Nothing outside the range from the line with "Recreate this scene" to the line with "return Matrix.LocRotScale((x, y, z), Euler([radians(a)" belongs in the copy, and no pictures do either; repeat that range exactly.

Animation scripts

============================================================

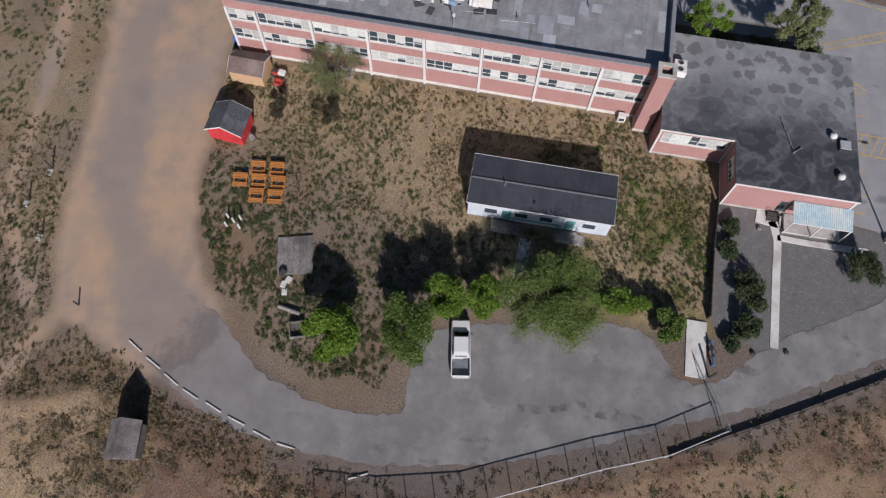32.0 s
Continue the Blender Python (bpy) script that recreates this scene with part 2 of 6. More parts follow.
def asphalt_material(name, c1, c2, c3, dusty=False):
    m, b = blank(name, 0.9)
    b.inputs["Specular IOR Level"].default_value = 0.25
    col = mixed(m, band(m, noise_at(m, 14, 4, 0.7), 0.3, 0.7), c1, c2)
    col = mixed(m, band(m, noise_at(m, 0.28, 6, 0.65), 0.42, 0.66, 0, 0.9), col, c3)
    col = mixed(m, band(m, noise_at(m, 0.42, 4, 0.55, None, (1.0, 0.6, 1.0)), 0.60, 0.70, 0, 0.7), col, tuple(v * 0.62 for v in c1))
    crack = node(m, "TexVoronoi")
    crack.feature = "DISTANCE_TO_EDGE"
    crack.inputs["Scale"].default_value = 0.1
    link(m, mixed(m, 0.35, where(m), node_colour(m, where(m))), crack.inputs["Vector"])
    col = mixed(m, band(m, crack.outputs["Distance"], 0.0, 0.007, 0.16, 0), col, tuple(v * 0.45 for v in c1))
    if dusty:
        far = node(m, "VectorMath", operation="DISTANCE")
        link(m, where(m), far.inputs[0])
        far.inputs[1].default_value = (146, 4, 0)
        d = times(m, far.outputs["Value"], times(m, noise_at(m, 0.25, 5, 0.6), 14.0), "SUBTRACT")
        col = mixed(m, band(m, d, -1.0, 24.0, 0.8, 0), col, (0.275, 0.24, 0.225))
        gone = node(m, "BsdfTransparent")
        mx = node(m, "MixShader")
        link(m, band(m, times(m, far.outputs["Value"], times(m, noise_at(m, 0.4, 5, 0.6), 9.0), "SUBTRACT"), 4.5, 9.0), mx.inputs[0])
        link(m, gone.outputs[0], mx.inputs[1])
        link(m, b.outputs[0], mx.inputs[2])
        link(m, mx.outputs[0], m.node_tree.nodes["Material Output"].inputs[0])
    link(m, col, b.inputs["Base Color"])
    relief(m, b, noise_at(m, 30, 3), 0.3, 0.01)
    return m


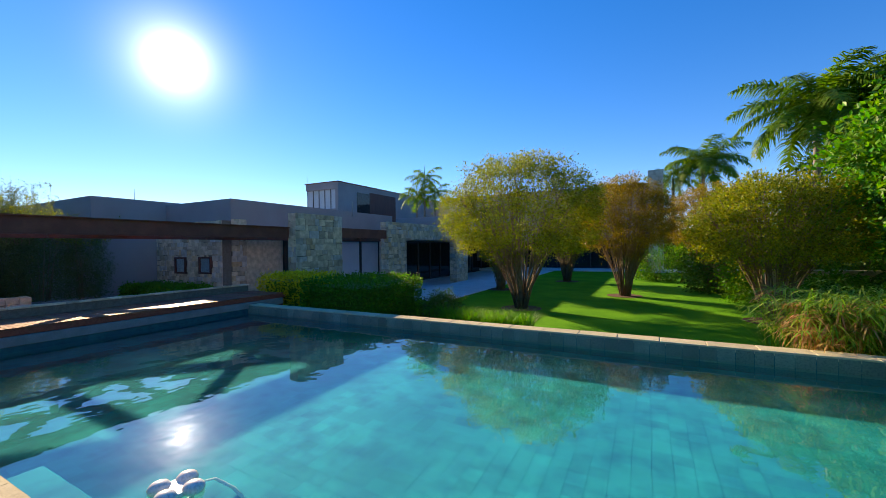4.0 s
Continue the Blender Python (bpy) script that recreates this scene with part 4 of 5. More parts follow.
for k in range(6):
    a = k * math.pi / 3
    part("slot", bar(bmesh.new(), (0.02 * math.cos(a), 0.02 * math.sin(a), 0.032), (0.075 * math.cos(a), 0.075 * math.sin(a), 0.032), 0.015, 0.008), M_POOLTILE, drain)
drain.matrix_basis = pose(4.55, 9.35, -1.045)

# ---- plants ----
def palm(x, y, z0, h, r, seed, frond_len=2.6, n_fronds=17, leaflets=58, label="tall royal palm with a smooth pale ringed trunk", group="royal palms on the terrace", lean=(0.0, 0.0)):
    rng = np.random.default_rng(seed)
    t = thing("palm_tree", label, "palm", group)
    bm = bmesh.new()
    pts, rad = [], []
    for k in range(41):
        u = k / 40
        pts.append((lean[0] * u * u, lean[1] * u * u, u * h))
        rad.append(r * (1.25 - 0.25 * min(1, u * 6)) * (1.06 - 0.38 * u) * (1 + 0.035 * (k % 2)))
    tube(bm, pts, rad, 14)
    part("trunk", bm, M_BARK, t)
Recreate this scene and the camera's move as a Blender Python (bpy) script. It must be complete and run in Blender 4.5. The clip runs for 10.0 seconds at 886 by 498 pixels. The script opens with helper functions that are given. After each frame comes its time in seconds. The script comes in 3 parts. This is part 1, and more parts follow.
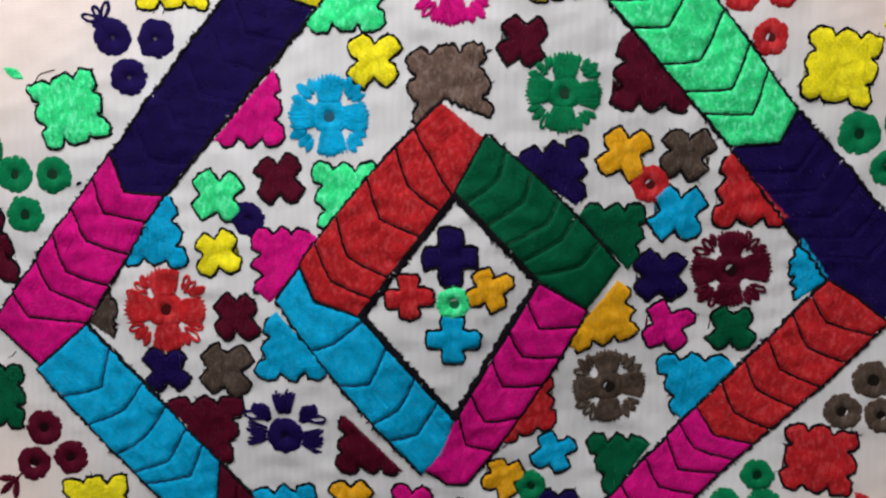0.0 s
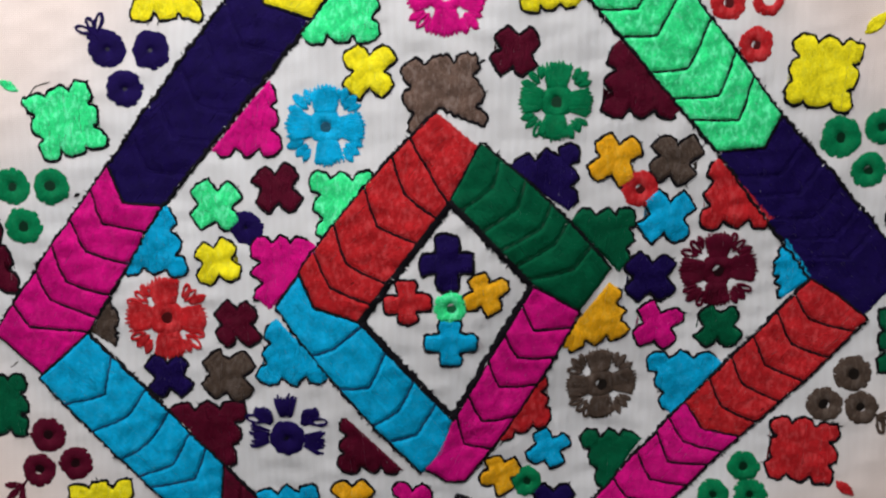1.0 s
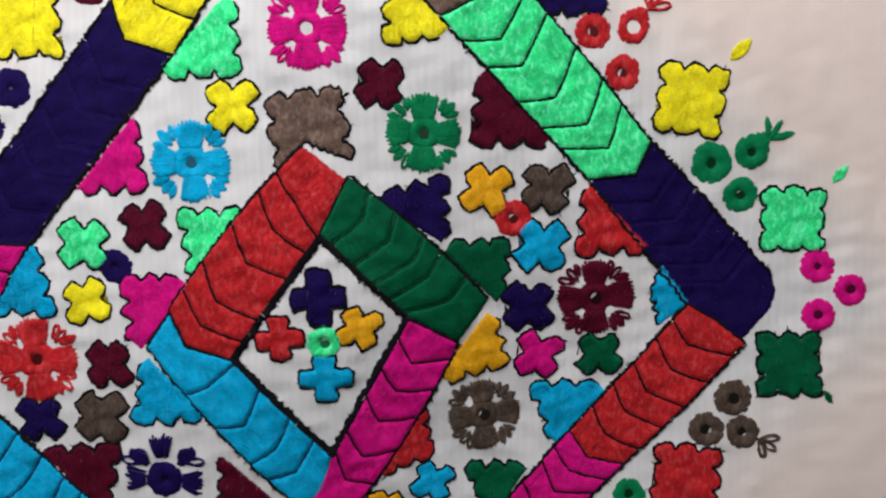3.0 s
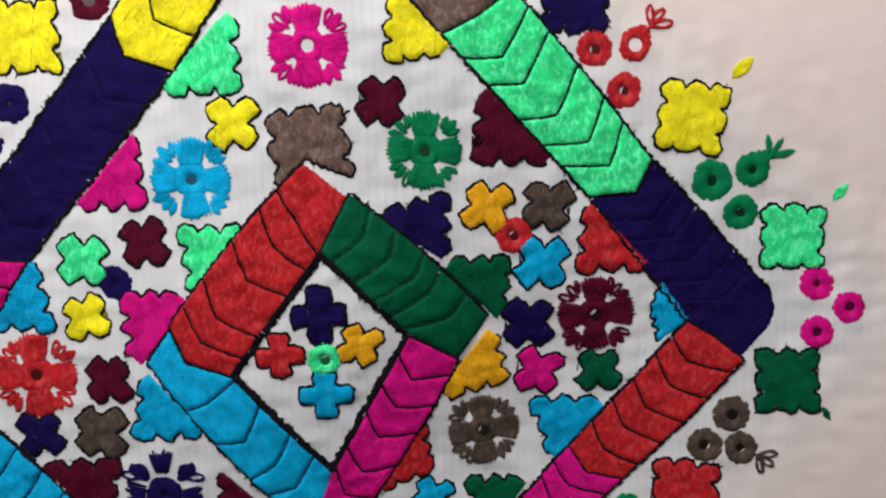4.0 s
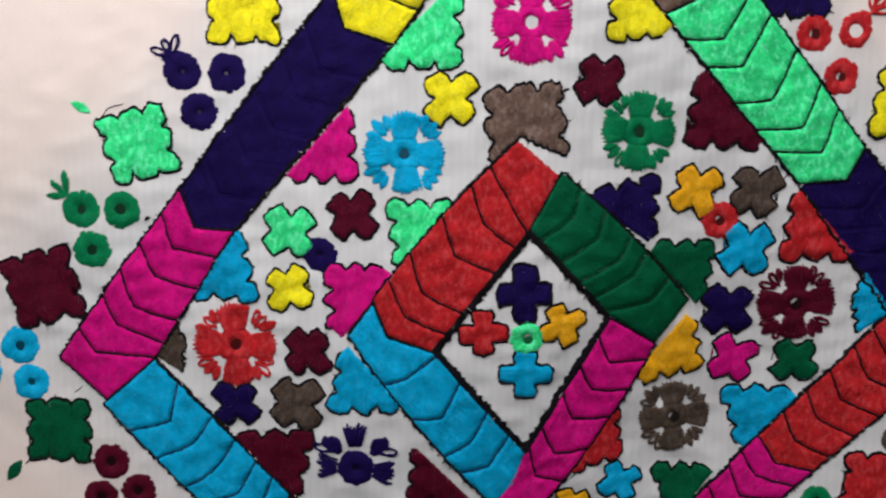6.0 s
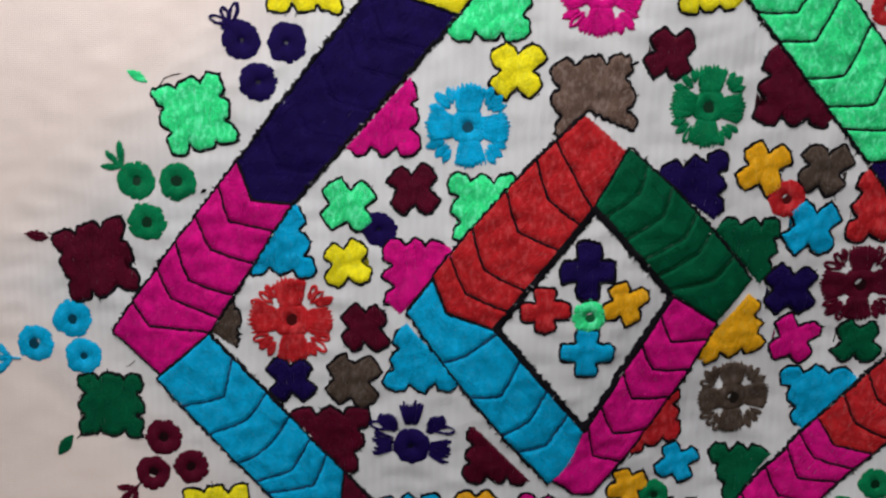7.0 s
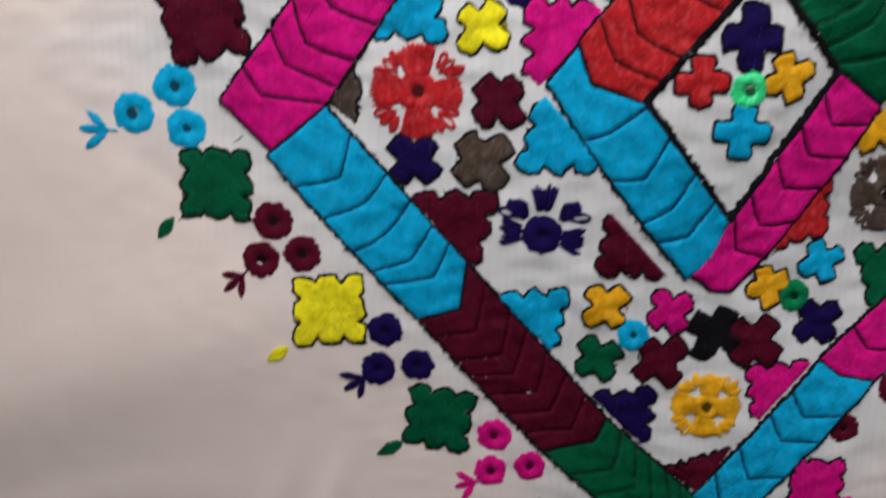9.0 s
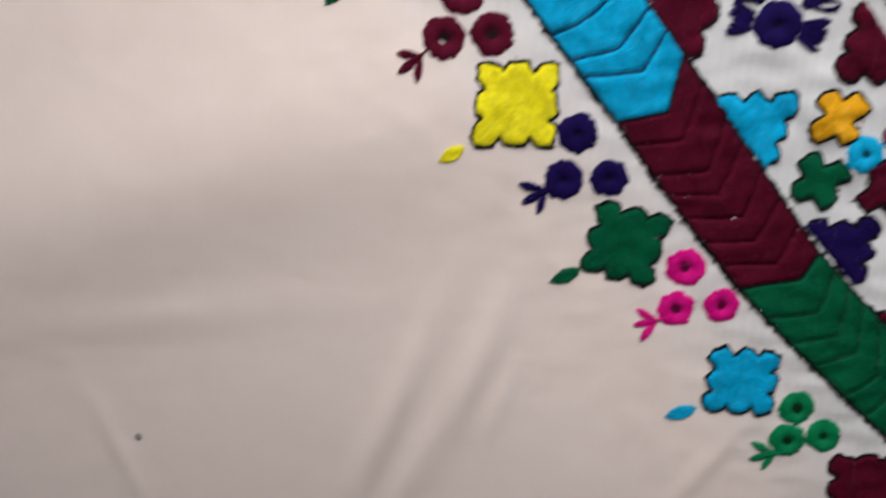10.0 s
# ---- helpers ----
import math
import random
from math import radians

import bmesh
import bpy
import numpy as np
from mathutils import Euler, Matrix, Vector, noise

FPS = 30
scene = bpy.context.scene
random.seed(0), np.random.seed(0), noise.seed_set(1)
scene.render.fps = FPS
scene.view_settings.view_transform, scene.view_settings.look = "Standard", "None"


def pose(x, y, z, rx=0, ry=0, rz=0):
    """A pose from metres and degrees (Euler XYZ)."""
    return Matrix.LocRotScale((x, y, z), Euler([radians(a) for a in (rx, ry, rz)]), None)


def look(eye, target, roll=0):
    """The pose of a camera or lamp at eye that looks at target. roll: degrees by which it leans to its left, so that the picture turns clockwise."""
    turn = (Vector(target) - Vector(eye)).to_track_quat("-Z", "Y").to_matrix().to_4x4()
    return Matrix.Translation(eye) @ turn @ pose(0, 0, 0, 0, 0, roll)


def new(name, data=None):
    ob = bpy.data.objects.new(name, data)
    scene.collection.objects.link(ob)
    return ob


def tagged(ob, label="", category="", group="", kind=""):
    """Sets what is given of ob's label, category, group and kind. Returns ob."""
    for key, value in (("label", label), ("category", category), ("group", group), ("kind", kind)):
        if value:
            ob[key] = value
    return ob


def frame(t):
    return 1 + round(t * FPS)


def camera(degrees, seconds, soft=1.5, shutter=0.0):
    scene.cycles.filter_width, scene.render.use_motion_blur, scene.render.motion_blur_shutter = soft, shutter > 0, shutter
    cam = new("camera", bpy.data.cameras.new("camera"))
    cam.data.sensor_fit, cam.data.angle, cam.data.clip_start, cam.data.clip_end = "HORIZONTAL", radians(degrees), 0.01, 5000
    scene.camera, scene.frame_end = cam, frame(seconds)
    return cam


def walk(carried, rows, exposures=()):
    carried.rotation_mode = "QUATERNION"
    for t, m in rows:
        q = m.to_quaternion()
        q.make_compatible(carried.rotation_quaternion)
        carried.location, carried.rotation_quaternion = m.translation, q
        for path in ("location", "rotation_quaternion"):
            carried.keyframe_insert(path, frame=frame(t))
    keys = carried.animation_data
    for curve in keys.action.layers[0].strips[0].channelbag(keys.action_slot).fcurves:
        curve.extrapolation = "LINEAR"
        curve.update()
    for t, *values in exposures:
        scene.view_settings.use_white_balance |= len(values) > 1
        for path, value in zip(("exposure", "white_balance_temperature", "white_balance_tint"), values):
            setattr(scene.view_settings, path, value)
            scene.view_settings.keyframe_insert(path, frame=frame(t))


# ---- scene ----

============================================================

- Solution to the problem -
Recreate this scene and the camera's move as a Blender Python (bpy) script. It must be complete and run in Blender 4.5. The clip runs for 10.0 seconds at 886 by 498 pixels. The script opens with helper functions that are given. After each frame comes its time in seconds. The script comes in 3 parts. This is part 1, and more parts follow.
0.0 s
1.0 s
3.0 s
4.0 s
6.0 s
7.0 s
9.0 s
10.0 s
# ---- helpers ----
import math
import random
from math import radians

import bmesh
import bpy
import numpy as np
from mathutils import Euler, Matrix, Vector, noise

FPS = 30
scene = bpy.context.scene
random.seed(0), np.random.seed(0), noise.seed_set(1)
scene.render.fps = FPS
scene.view_settings.view_transform, scene.view_settings.look = "Standard", "None"


def pose(x, y, z, rx=0, ry=0, rz=0):
    """A pose from metres and degrees (Euler XYZ)."""
    return Matrix.LocRotScale((x, y, z), Euler([radians(a) for a in (rx, ry, rz)]), None)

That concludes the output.